### Exercise task
Print exactly the lines from the first one down to the line containing "scene = bpy.context.scene", both ends included, with no pictures and nothing else.
— begin —
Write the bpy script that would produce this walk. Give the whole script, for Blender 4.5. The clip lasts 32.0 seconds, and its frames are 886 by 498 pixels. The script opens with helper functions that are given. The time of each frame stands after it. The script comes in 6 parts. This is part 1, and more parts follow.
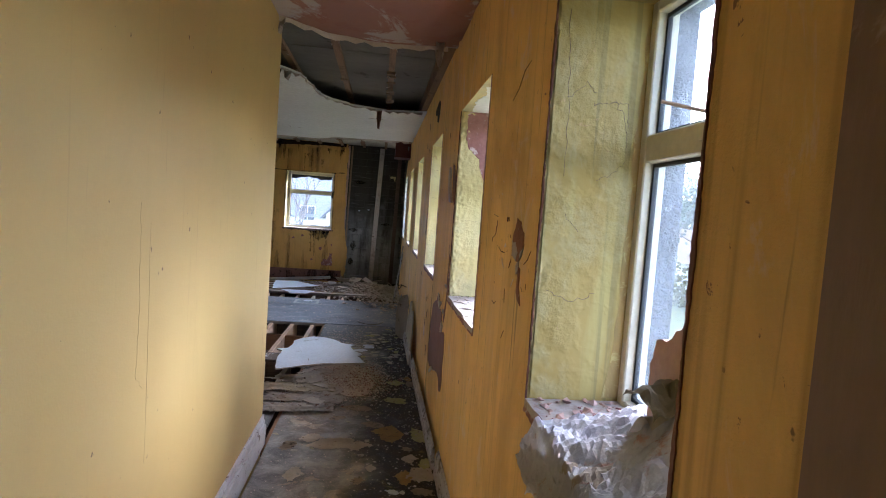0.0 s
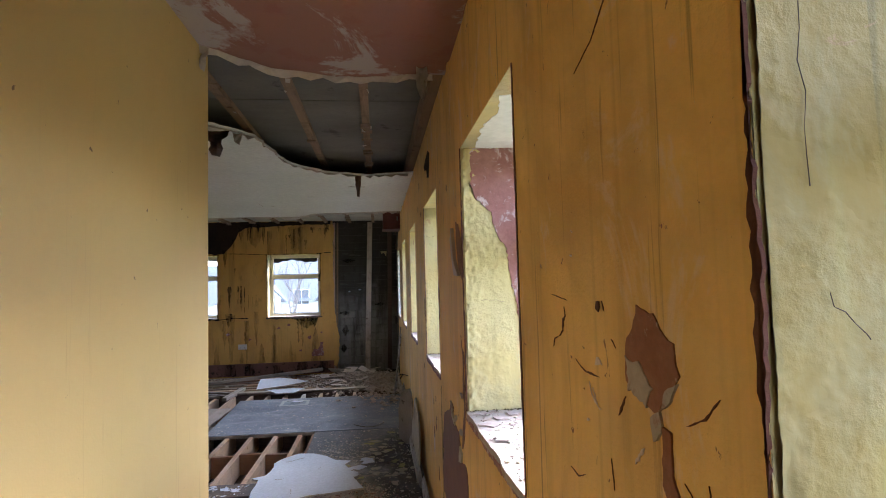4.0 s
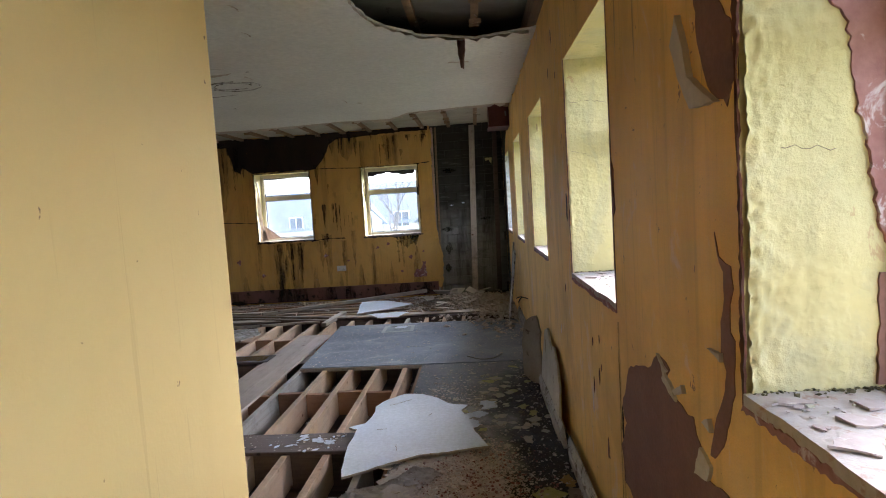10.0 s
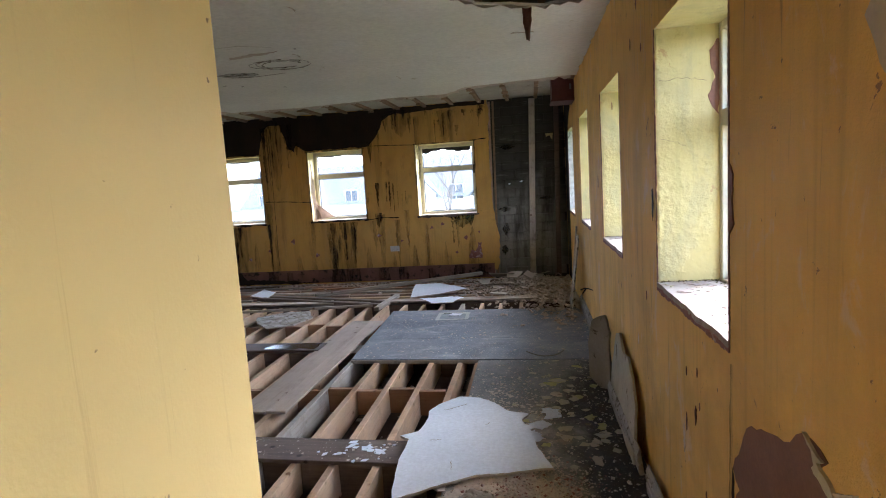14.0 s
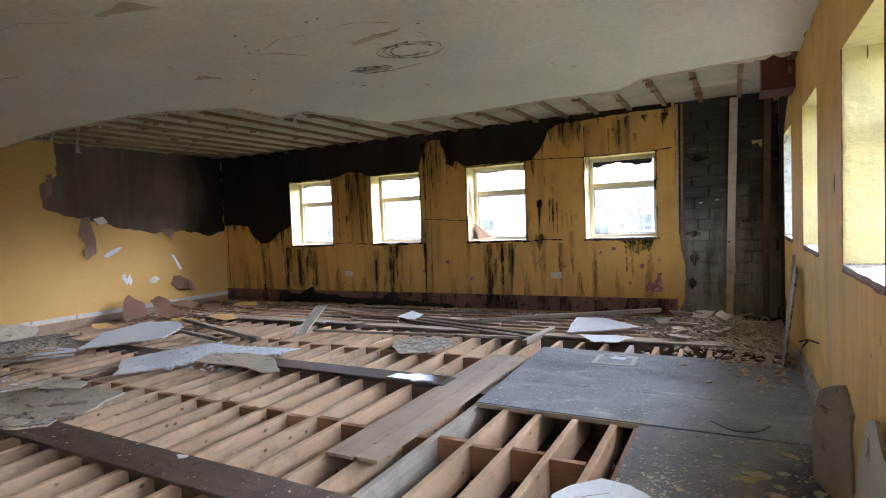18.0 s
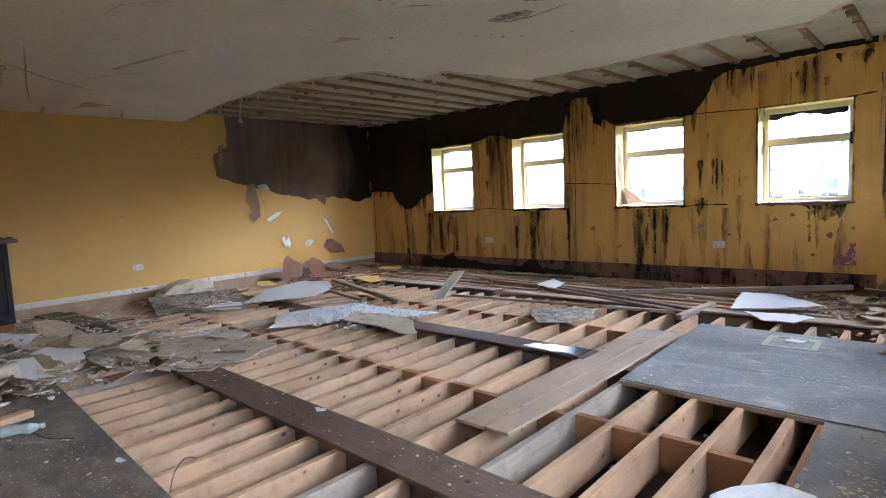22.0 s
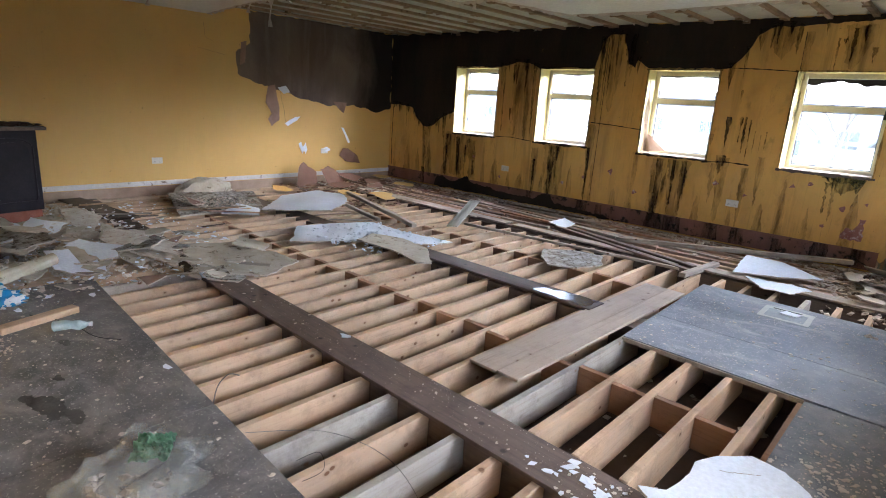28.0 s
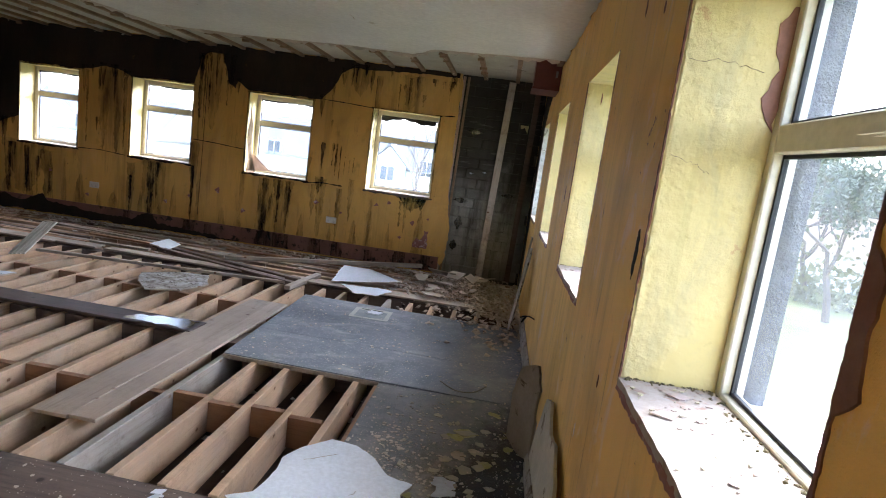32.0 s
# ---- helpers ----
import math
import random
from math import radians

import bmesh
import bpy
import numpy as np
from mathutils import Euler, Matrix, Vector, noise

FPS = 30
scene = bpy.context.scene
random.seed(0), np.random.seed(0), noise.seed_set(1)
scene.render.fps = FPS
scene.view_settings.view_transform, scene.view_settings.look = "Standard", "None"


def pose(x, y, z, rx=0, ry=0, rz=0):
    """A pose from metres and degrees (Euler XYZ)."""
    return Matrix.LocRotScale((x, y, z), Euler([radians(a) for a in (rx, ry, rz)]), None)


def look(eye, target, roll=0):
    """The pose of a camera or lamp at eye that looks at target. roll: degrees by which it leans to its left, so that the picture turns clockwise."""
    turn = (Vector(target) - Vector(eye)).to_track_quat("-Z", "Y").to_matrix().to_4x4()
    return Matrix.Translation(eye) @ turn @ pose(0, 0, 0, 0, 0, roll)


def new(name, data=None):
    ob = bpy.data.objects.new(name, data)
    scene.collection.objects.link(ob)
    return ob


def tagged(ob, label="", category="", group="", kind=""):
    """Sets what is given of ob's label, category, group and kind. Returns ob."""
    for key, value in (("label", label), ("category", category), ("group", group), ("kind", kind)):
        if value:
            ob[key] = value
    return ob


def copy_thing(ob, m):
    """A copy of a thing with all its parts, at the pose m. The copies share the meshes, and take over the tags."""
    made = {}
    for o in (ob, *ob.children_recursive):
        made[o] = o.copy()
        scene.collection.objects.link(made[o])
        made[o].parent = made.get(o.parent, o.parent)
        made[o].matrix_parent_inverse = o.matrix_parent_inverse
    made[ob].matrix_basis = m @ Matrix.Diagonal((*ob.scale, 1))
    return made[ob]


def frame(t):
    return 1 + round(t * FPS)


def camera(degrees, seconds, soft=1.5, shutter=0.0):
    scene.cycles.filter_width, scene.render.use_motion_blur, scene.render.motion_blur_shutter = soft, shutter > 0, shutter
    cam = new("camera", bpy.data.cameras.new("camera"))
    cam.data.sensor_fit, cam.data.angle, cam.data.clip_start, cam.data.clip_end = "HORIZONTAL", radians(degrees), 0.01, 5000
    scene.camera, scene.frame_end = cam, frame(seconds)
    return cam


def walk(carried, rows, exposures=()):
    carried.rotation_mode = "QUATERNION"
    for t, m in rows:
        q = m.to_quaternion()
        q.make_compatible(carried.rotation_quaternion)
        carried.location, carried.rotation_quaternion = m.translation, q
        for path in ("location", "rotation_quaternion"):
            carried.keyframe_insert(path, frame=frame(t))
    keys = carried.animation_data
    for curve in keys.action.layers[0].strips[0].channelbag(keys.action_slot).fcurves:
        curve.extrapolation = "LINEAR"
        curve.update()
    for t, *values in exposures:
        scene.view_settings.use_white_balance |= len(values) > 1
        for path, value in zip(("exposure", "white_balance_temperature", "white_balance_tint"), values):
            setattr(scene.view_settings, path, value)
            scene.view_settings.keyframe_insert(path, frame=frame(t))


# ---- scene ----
cam = camera(76.3, 32.0, 1.0)
EXPOSURES = [(t, stops + 0.3, kelvin, tint) for t, stops, kelvin, tint in ((0, 3.33, 5300, 16), (2, 3.35, 5600, 17), (4, 3.38, 5500, 17), (6, 3.40, 4950, 17), (7, 3.41, 5100, 17), (8, 3.41, 5350, 14), (9, 3.43, 5600, 13), (10, 3.42, 5650, 13), (13, 3.64, 5600, 13), (15, 3.60, 5680, 13), (17, 3.84, 5720, 13), (18, 4.08, 5720, 13), (21, 4.22, 5720, 13), (24, 4.28, 5720, 13), (28, 4.32, 5720, 13), (30, 4.14, 5720, 13), (31, 3.96, 5720, 13), (32, 3.74, 5720, 13))]
PATH = [
    (0, (-0.413, -0.241, 1.485), (-0.187, 1.742, 1.356), 4.1),
    (0.5, (-0.399, -0.166, 1.488), (-0.194, 1.820, 1.364), 4.0),
    (1, (-0.427, -0.119, 1.496), (-0.24, 1.869, 1.396), 2.8),
    (1.5, (-0.459, 0.083, 1.466), (-0.295, 2.076, 1.411), 1.1),
    (2, (-0.441, 0.238, 1.49), (-0.275, 2.231, 1.476), -0.2),
    (2.5, (-0.435, 0.326, 1.51), (-0.243, 2.316, 1.548), -1.2),
    (3, (-0.41, 0.506, 1.504), (-0.193, 2.494, 1.558), -1.2),
    (3.5, (-0.341, 0.618, 1.522), (-0.118, 2.603, 1.609), -1.4),
    (5.5, (-0.341, 1.077, 1.485), (-0.078, 3.054, 1.637), -1.4),
    (6, (-0.362, 1.180, 1.445), (-0.098, 3.157, 1.593), -1.4),
    (6.5, (-0.409, 1.229, 1.444), (-0.173, 3.211, 1.566), -2.6),
    (7, (-0.451, 1.253, 1.476), (-0.378, 3.250, 1.572), -5.4),
    (7.5, (-0.386, 1.395, 1.477), (-0.461, 3.391, 1.572), -6.3),
    (8, (-0.344, 1.538, 1.477), (-0.477, 3.532, 1.55), -6.2),
    (8.5, (-0.344, 1.623, 1.503), (-0.488, 3.618, 1.498), -6.0),
    (9, (-0.362, 1.731, 1.49), (-0.501, 3.726, 1.447), -5.0),
    (9.5, (-0.421, 1.880, 1.421), (-0.547, 3.875, 1.333), -3.9),
    (10, (-0.467, 1.923, 1.381), (-0.59, 3.913, 1.233), -3.6),
    (10.5, (-0.468, 1.930, 1.398), (-0.59, 3.919, 1.218), -3.3),
    (11, (-0.489, 1.988, 1.372), (-0.609, 3.973, 1.16), -3.3),
    (11.5, (-0.443, 2.045, 1.351), (-0.558, 4.027, 1.111), -3.1),
    (12, (-0.392, 2.195, 1.38), (-0.506, 4.175, 1.124), -3.4),
    (12.5, (-0.414, 2.267, 1.411), (-0.545, 4.248, 1.176), -3.2),
    (13, (-0.475, 2.248, 1.401), (-0.655, 4.228, 1.182), -3.3),
    (13.5, (-0.54, 2.211, 1.453), (-0.796, 4.181, 1.22), -3.6),
    (14, (-0.524, 2.266, 1.498), (-0.84, 4.226, 1.261), -3.6),
    (14.5, (-0.382, 2.374, 1.52), (-0.728, 4.330, 1.29), -3.9),
    (16.5, (-0.37, 3.054, 1.366), (-0.732, 5.017, 1.246), -2.3),
    (17, (-0.41, 3.096, 1.363), (-0.838, 5.046, 1.251), -2.0),
    (17.5, (-0.443, 3.111, 1.363), (-1.14, 4.982, 1.261), -2.4),
    (18, (-0.474, 3.230, 1.307), (-1.393, 5.004, 1.209), -2.4),
    (18.5, (-0.446, 3.298, 1.283), (-1.522, 4.981, 1.188), -2.7),
    (19, (-0.432, 3.349, 1.255), (-1.605, 4.966, 1.165), -3.0),
    (19.5, (-0.425, 3.376, 1.219), (-1.65, 4.955, 1.135), -3.0),
    (20, (-0.414, 3.386, 1.219), (-1.676, 4.936, 1.138), -3.3),
    (20.5, (-0.451, 3.393, 1.201), (-1.734, 4.925, 1.121), -3.3),
    (21, (-0.471, 3.406, 1.203), (-1.779, 4.917, 1.112), -3.4),
    (21.5, (-0.519, 3.415, 1.222), (-1.845, 4.906, 1.082), -3.1),
    (22, (-0.569, 3.454, 1.242), (-1.903, 4.933, 1.057), -2.7),
    (22.5, (-0.567, 3.509, 1.247), (-1.908, 4.980, 1.052), -2.7),
    (23, (-0.581, 3.543, 1.218), (-1.935, 5.001, 1.023), -2.7),
    (23.5, (-0.588, 3.552, 1.232), (-1.972, 4.982, 1.039), -2.8),
    (24, (-0.602, 3.506, 1.313), (-2.021, 4.902, 1.123), -2.8),
    (24.5, (-0.632, 3.479, 1.336), (-2.103, 4.821, 1.147), -2.4),
    (26.5, (-0.71, 3.328, 1.488), (-2.215, 4.595, 1.128), 1.5),
    (27, (-0.679, 3.319, 1.496), (-2.129, 4.621, 1.048), 2.1),
    (27.5, (-0.653, 3.281, 1.503), (-2.025, 4.651, 1.013), 2.9),
    (28, (-0.633, 3.247, 1.52), (-1.926, 4.685, 1.012), 3.6),
    (28.5, (-0.603, 3.213, 1.542), (-1.813, 4.723, 1.037), 4.3),
    (29, (-0.567, 3.207, 1.549), (-1.687, 4.789, 1.055), 5.0),
    (29.5, (-0.561, 3.239, 1.572), (-1.551, 4.911, 1.097), 5.9),
    (30, (-0.563, 3.250, 1.563), (-1.404, 5.008, 1.112), 6.9),
    (30.5, (-0.537, 3.248, 1.579), (-1.25, 5.067, 1.151), 7.3),
    (31, (-0.473, 3.267, 1.563), (-1.033, 5.146, 1.167), 7.4),
    (31.5, (-0.418, 3.281, 1.546), (-0.777, 5.215, 1.185), 7.7),
    (32, (-0.391, 3.255, 1.525), (-0.567, 5.223, 1.216), 7.8),
]
walk(cam, [(t, look(eye, aim, lean)) for t, eye, aim, lean in PATH], EXPOSURES)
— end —
### Output for this task
Write the bpy script that would produce this walk. Give the whole script, for Blender 4.5. The clip lasts 32.0 seconds, and its frames are 886 by 498 pixels. The script opens with helper functions that are given. The time of each frame stands after it. The script comes in 6 parts. This is part 1, and more parts follow.
0.0 s
4.0 s
10.0 s
14.0 s
18.0 s
22.0 s
28.0 s
32.0 s
# ---- helpers ----
import math
import random
from math import radians

import bmesh
import bpy
import numpy as np
from mathutils import Euler, Matrix, Vector, noise

FPS = 30
scene = bpy.context.scene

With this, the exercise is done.